With an aim to ensure a true and fair view of the financial statements and good monitoring system within the business, Audit Committee assists the Board of Directors to discharge its responsibilities by reviewing and/or overseeing the financial reporting, internal control, risk management process, auditing activities and compliances with applicable laws and regulations and the Code of Business Conduct.

The members of the Audit Committee attended in four (4) meetings held during the year 2015. The Company Secretary acts as the secretary of the Committee and the Chief Financial Officer, the Head of Internal Audit and representatives of the Statutory Auditors, when applicable, attend the meetings as invitees.

Internal Audit

Internal Audit assures the existence and pertinence of process controls and the integrity of information. Internal Audit operates under the direct supervision of the Audit Committee. Having unrestricted access all over the Company, Internal Audit plays independent roles to evaluate the effectiveness and efficiency of the Company’s overall performances in terms of internal control structure, governance and risk management processes.

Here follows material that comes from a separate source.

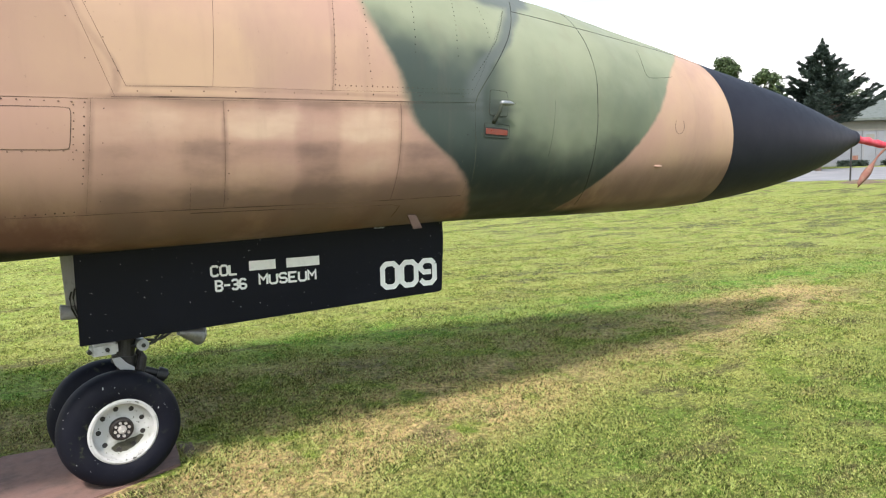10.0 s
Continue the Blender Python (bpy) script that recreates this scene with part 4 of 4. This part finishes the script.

In conformity with the risk-based audit plan approved by the Audit Committee, Internal Audit performs operational audits on the business processes, IT controls and reliability of financial reporting and acts as the management consultant and strategic partner in designing and improving the reporting & control systems, policies and procedures and business processes where necessary.

It also works in partnership with the Group Internal Audit sharing its knowledge and resources in order to ensure global parameters of internal auditing practices in the Company.

Statutory Audit

Statutory audit of the Company is governed by the Companies Act 1994 of Bangladesh and Bangladesh Securities and Exchange Commission dated August 07, 2012, which explicitly provides guidelines for the appointment, scope of work, and retirement of auditors. Shareholders appoint auditors in the Annual General Meeting (AGM). In addition to the annual audit, they carry out the interim audit and review the quarterly financial reports.

Legal and Compliance

Compliance is the key to build stakeholders trust. The Company has adopted clearly defined Compliance Policy. Following the national law is core to the business. The regulatory bodies like National Board of Revenue, Bangladesh Securities and Exchange Commission, Registrar of Joint Stock Companies & Firms and the Board of Investment (BOI) maintain a close monitoring process on the Company. In addition, for routine approval from regulatory bodies, we provide information to Bangladesh Bank, Customs Authority and other relevant organizations.

Throughout the years of operations, we have been fully compliant with national laws and have paid all applicable taxes and duties. We methodically check and review the legal papers and presence of necessary permission to perform business in Bangladesh. Our robust internal processes have ensured that all activity is reviewed and necessary changes are acknowledged to bring us in line with conformity, wherever required.